■ **Given data**:
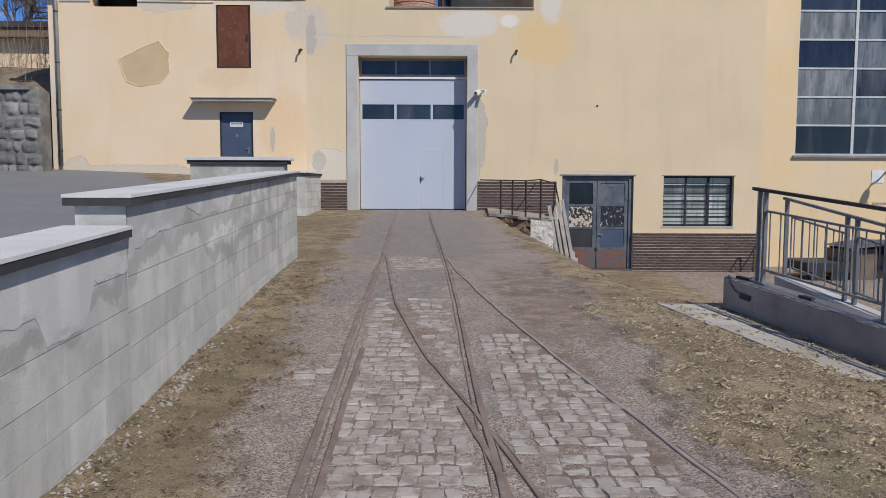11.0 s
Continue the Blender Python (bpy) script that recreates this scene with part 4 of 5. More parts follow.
def railing(off, z_base, first, count, label, h=1.02):
    """Welded bar railing: handrail, twin posts, infill frames with thin uprights."""
    r = thing("railing", along(first, off, z_base), label, "railing")
    pitch = 1.72
    end = first + pitch * count
    part("handrail", bm_bar(along(first - 0.12, off, z_base + h), along(end + 0.1, off, z_base + h), 0.055, 0.035), m_handrail, r)
    for i in range(count + 1):
        for d in (-0.07, 0.07):
            s = first + pitch * i + d
            if i == 0 and d < 0:
                s = first - 0.02
            part("post", bm_bar(along(s, off, z_base), along(s, off, z_base + h - 0.01), 0.045, 0.035), m_steelrail, r)
        part("base_plate", bm_bar(along(first + pitch * i - 0.14, off, z_base + 0.012), along(first + pitch * i + 0.14, off, z_base + 0.012), 0.10, 0.014), m_galv, r)
    for i in range(count):
        a, b = first + pitch * i + 0.10, first + pitch * (i + 1) - 0.10
        part("lower_bar", bm_bar(along(a, off, z_base + 0.16), along(b, off, z_base + 0.16), 0.03, 0.022), m_steelrail, r)
        part("upper_bar", bm_bar(along(a, off, z_base + 0.80), along(b, off, z_base + 0.80), 0.03, 0.022), m_steelrail, r)
        for j in range(10):
            s = lerp(a + 0.05, b - 0.05, j / 9)
            part("baluster", bm_tube([along(s, off, z_base + 0.17), along(s, off, z_base + 0.79)], 0.008, 5), m_steelrail, r)
    return r


railing(0.16, 1.176, 0.38, 7, "grey steel ramp railing with thin bars on a kerb")


def inner_railing(off, label):
    """Lower railing with short panels along the inner kerb; the level part ends in a rounded hoop."""
    r = thing("railing", tuple(START + PERP * off + Vector((0, 0, 1.0))), label, "railing")

    def at(s, h):
        p = START + DIR * s + PERP * off
        return (p.x, p.y, inner_z(s) + 0.004 + h)

    H = 0.97
    for s0, s1 in ((-0.5, 3.5), (3.5, 6.62)):
        part("handrail", bm_bar(at(s0 - 0.05, H), at(s1, H), 0.05, 0.03), m_steelrail, r)
    part("hoop", bm_tube([at(6.60, H), at(6.72, H - 0.02), at(6.78, H - 0.09), at(6.79, 0.0)], 0.02, 8), m_steelrail, r)
    part("handrail", bm_bar(at(6.9, 0.70), at(12.4, 0.80), 0.05, 0.03), m_steelrail, r)
    pitch = 1.41
    for i in range(9):
        c = 0.52 + pitch * (i - 1)
        for d in (-0.07, 0.07):
            if i == 0 and d < 0:
                continue
            hh = H if c + d < 6.75 else 0.72
            part("post", bm_bar(at(c + d if i else -0.5, 0), at(c + d if i else -0.5, hh - 0.015), 0.045, 0.035), m_steelrail, r)
        if i == 8:
            break
        p0, p1 = (c if i else -0.5) + 0.10, c + pitch - 0.10
        top = 0.76 if p1 < 6.8 else 0.56
        for h in (0.14, top):
            part("panel_bar", bm_bar(at(p0, h), at(p1, h), 0.028, 0.02), m_steelrail, r)
        for j in range(7):
            q = lerp(p0 + 0.04, p1 - 0.04, j / 6)
            part("baluster", bm_tube([at(q, 0.15), at(q, top - 0.01)], 0.008, 5), m_steelrail, r)


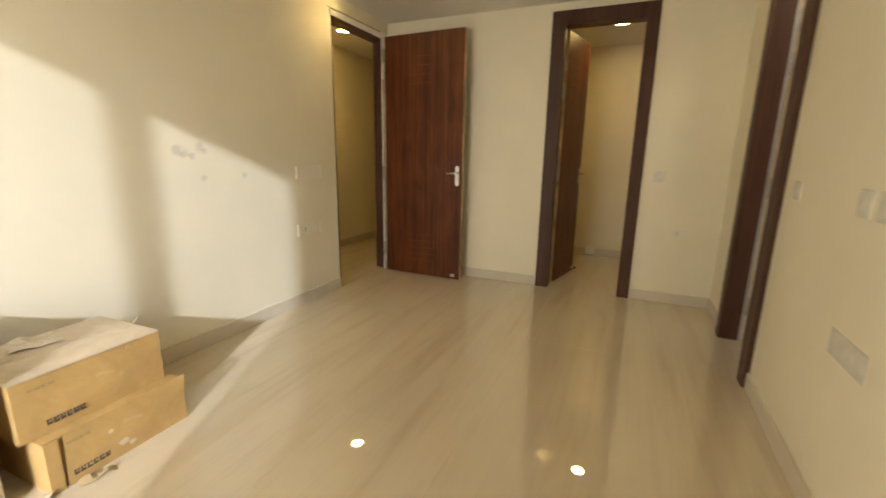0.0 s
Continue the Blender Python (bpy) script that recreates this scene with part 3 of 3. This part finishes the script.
# small white box on the floor of the next room
d = thing("pipe_box", "small white plastic outlet box at the foot of the wall", "outlet", "", "", pose(-1.085, 1.609, 0.0))
part("cover", one_box(-0.052, 0.052, -0.030, 0.0, 0.012, 0.100, bevel=0.004), WHITE, d)
part("lip", one_box(-0.055, 0.055, -0.033, -0.0302, 0.086, 0.103, bevel=0.001), WHITE, d)
part("foot", one_box(-0.046, 0.046, -0.026, -0.002, 0.0005, 0.012), ALU, d, "grey foot of the outlet box")
d = thing("pipe_stub", "dark pipe stub high on the cream wall", "pipe", "", "", pose(-0.70, 1.62, 2.383))
part("stub", rod(bmesh.new(), (0, -0.03, 0), (0, 0, 0), 0.016), DARK, d)
part("collar", ring(bmesh.new(), 0, 0, 0, 0.004, 0.016, 0.024, 20), PRIMER, d).matrix_world = pose(-0.70, 1.618, 2.383, 90)

# ---- floor tiles, last ----
TW, TL, GAP = 0.60, 1.20, 0.0002
floor = structure("floor", one_box(-4.2, 1.7, YB - 0.12, 2.65, -0.05, -0.009), GROUT, "beige polished tile floor with fine joints", "floor")


def tile_mesh(w, l):
    bm = one_box(-w / 2, w / 2, -l / 2, l / 2, -0.009, 0.0)
    top = [e for e in bm.edges if all(v.co.z > -0.001 for v in e.verts)]
    bmesh.ops.bevel(bm, geom=top, offset=0.00015, segments=1, affect="EDGES")
    return mesh_of("tile", bm, TILE)


shared = {}
rng = random.Random(4)


def lay(x0, x1, y0, y1, ox, oy):
    """Tiles over a rectangle, on a grid through (ox, oy), cut at its edges."""
    i0, i1 = math.floor((x0 - ox) / TW), math.ceil((x1 - ox) / TW)
    j0, j1 = math.floor((y0 - oy) / TL), math.ceil((y1 - oy) / TL)
    for i in range(i0, i1):
        for j in range(j0, j1):
            a, b = max(x0, ox + i * TW), min(x1, ox + (i + 1) * TW)
            c, e = max(y0, oy + j * TL), min(y1, oy + (j + 1) * TL)
            if b - a < 0.02 or e - c < 0.02:
                continue
            key = (round(b - a, 3), round(e - c, 3))
            if key not in shared:
                shared[key] = tile_mesh(b - a - GAP, e - c - GAP)
            t = new("tile", shared[key])
            t.parent = floor
            t.matrix_world = pose((a + b) / 2, (c + e) / 2, 0, rng.uniform(-0.05, 0.05), rng.uniform(-0.05, 0.05), 0)


lay(XL, 0.0, YB - 0.1, 0.0, -3.065, -4.85)
lay(-4.12, XL, -1.7, 2.6, -3.065, -4.85)
lay(-1.885, 0.185, 0.0, 1.62, -3.065, -4.85)
lay(0.0, 1.63, -2.0, -0.60, -3.065, -0.80)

■ **Direction**:
Leave images out of the retyped records; keep all else exact.

■ **The completed task**:
11.0 s
Continue the Blender Python (bpy) script that recreates this scene with part 4 of 5. More parts follow.
def railing(off, z_base, first, count, label, h=1.02):
    """Welded bar railing: handrail, twin posts, infill frames with thin uprights."""
    r = thing("railing", along(first, off, z_base), label, "railing")
    pitch = 1.72
    end = first + pitch * count
    part("handrail", bm_bar(along(first - 0.12, off, z_base + h), along(end + 0.1, off, z_base + h), 0.055, 0.035), m_handrail, r)
    for i in range(count + 1):
        for d in (-0.07, 0.07):
            s = first + pitch * i + d
            if i == 0 and d < 0:
                s = first - 0.02
            part("post", bm_bar(along(s, off, z_base), along(s, off, z_base + h - 0.01), 0.045, 0.035), m_steelrail, r)
        part("base_plate", bm_bar(along(first + pitch * i - 0.14, off, z_base + 0.012), along(first + pitch * i + 0.14, off, z_base + 0.012), 0.10, 0.014), m_galv, r)
    for i in range(count):
        a, b = first + pitch * i + 0.10, first + pitch * (i + 1) - 0.10
        part("lower_bar", bm_bar(along(a, off, z_base + 0.16), along(b, off, z_base + 0.16), 0.03, 0.022), m_steelrail, r)
        part("upper_bar", bm_bar(along(a, off, z_base + 0.80), along(b, off, z_base + 0.80), 0.03, 0.022), m_steelrail, r)
        for j in range(10):
            s = lerp(a + 0.05, b - 0.05, j / 9)
            part("baluster", bm_tube([along(s, off, z_base + 0.17), along(s, off, z_base + 0.79)], 0.008, 5), m_steelrail, r)
    return r


railing(0.16, 1.176, 0.38, 7, "grey steel ramp railing with thin bars on a kerb")


def inner_railing(off, label):
    """Lower railing with short panels along the inner kerb; the level part ends in a rounded hoop."""
    r = thing("railing", tuple(START + PERP * off + Vector((0, 0, 1.0))), label, "railing")

    def at(s, h):
        p = START + DIR * s + PERP * off
        return (p.x, p.y, inner_z(s) + 0.004 + h)

    H = 0.97
    for s0, s1 in ((-0.5, 3.5), (3.5, 6.62)):
        part("handrail", bm_bar(at(s0 - 0.05, H), at(s1, H), 0.05, 0.03), m_steelrail, r)
    part("hoop", bm_tube([at(6.60, H), at(6.72, H - 0.02), at(6.78, H - 0.09), at(6.79, 0.0)], 0.02, 8), m_steelrail, r)
    part("handrail", bm_bar(at(6.9, 0.70), at(12.4, 0.80), 0.05, 0.03), m_steelrail, r)
    pitch = 1.41
    for i in range(9):
        c = 0.52 + pitch * (i - 1)
        for d in (-0.07, 0.07):
            if i == 0 and d < 0:
                continue
            hh = H if c + d < 6.75 else 0.72
            part("post", bm_bar(at(c + d if i else -0.5, 0), at(c + d if i else -0.5, hh - 0.015), 0.045, 0.035), m_steelrail, r)
        if i == 8:
            break
        p0, p1 = (c if i else -0.5) + 0.10, c + pitch - 0.10
        top = 0.76 if p1 < 6.8 else 0.56
        for h in (0.14, top):
            part("panel_bar", bm_bar(at(p0, h), at(p1, h), 0.028, 0.02), m_steelrail, r)
        for j in range(7):
            q = lerp(p0 + 0.04, p1 - 0.04, j / 6)
            part("baluster", bm_tube([at(q, 0.15), at(q, top - 0.01)], 0.008, 5), m_steelrail, r)


0.0 s
Continue the Blender Python (bpy) script that recreates this scene with part 3 of 3. This part finishes the script.
# small white box on the floor of the next room
d = thing("pipe_box", "small white plastic outlet box at the foot of the wall", "outlet", "", "", pose(-1.085, 1.609, 0.0))
part("cover", one_box(-0.052, 0.052, -0.030, 0.0, 0.012, 0.100, bevel=0.004), WHITE, d)
part("lip", one_box(-0.055, 0.055, -0.033, -0.0302, 0.086, 0.103, bevel=0.001), WHITE, d)
part("foot", one_box(-0.046, 0.046, -0.026, -0.002, 0.0005, 0.012), ALU, d, "grey foot of the outlet box")
d = thing("pipe_stub", "dark pipe stub high on the cream wall", "pipe", "", "", pose(-0.70, 1.62, 2.383))
part("stub", rod(bmesh.new(), (0, -0.03, 0), (0, 0, 0), 0.016), DARK, d)
part("collar", ring(bmesh.new(), 0, 0, 0, 0.004, 0.016, 0.024, 20), PRIMER, d).matrix_world = pose(-0.70, 1.618, 2.383, 90)

# ---- floor tiles, last ----
TW, TL, GAP = 0.60, 1.20, 0.0002
floor = structure("floor", one_box(-4.2, 1.7, YB - 0.12, 2.65, -0.05, -0.009), GROUT, "beige polished tile floor with fine joints", "floor")


def tile_mesh(w, l):
    bm = one_box(-w / 2, w / 2, -l / 2, l / 2, -0.009, 0.0)
    top = [e for e in bm.edges if all(v.co.z > -0.001 for v in e.verts)]
    bmesh.ops.bevel(bm, geom=top, offset=0.00015, segments=1, affect="EDGES")
    return mesh_of("tile", bm, TILE)


shared = {}
rng = random.Random(4)


def lay(x0, x1, y0, y1, ox, oy):
    """Tiles over a rectangle, on a grid through (ox, oy), cut at its edges."""
    i0, i1 = math.floor((x0 - ox) / TW), math.ceil((x1 - ox) / TW)
    j0, j1 = math.floor((y0 - oy) / TL), math.ceil((y1 - oy) / TL)
    for i in range(i0, i1):
        for j in range(j0, j1):
            a, b = max(x0, ox + i * TW), min(x1, ox + (i + 1) * TW)
            c, e = max(y0, oy + j * TL), min(y1, oy + (j + 1) * TL)
            if b - a < 0.02 or e - c < 0.02:
                continue
            key = (round(b - a, 3), round(e - c, 3))
            if key not in shared:
                shared[key] = tile_mesh(b - a - GAP, e - c - GAP)
            t = new("tile", shared[key])
            t.parent = floor
            t.matrix_world = pose((a + b) / 2, (c + e) / 2, 0, rng.uniform(-0.05, 0.05), rng.uniform(-0.05, 0.05), 0)


lay(XL, 0.0, YB - 0.1, 0.0, -3.065, -4.85)
lay(-4.12, XL, -1.7, 2.6, -3.065, -4.85)
lay(-1.885, 0.185, 0.0, 1.62, -3.065, -4.85)
lay(0.0, 1.63, -2.0, -0.60, -3.065, -0.80)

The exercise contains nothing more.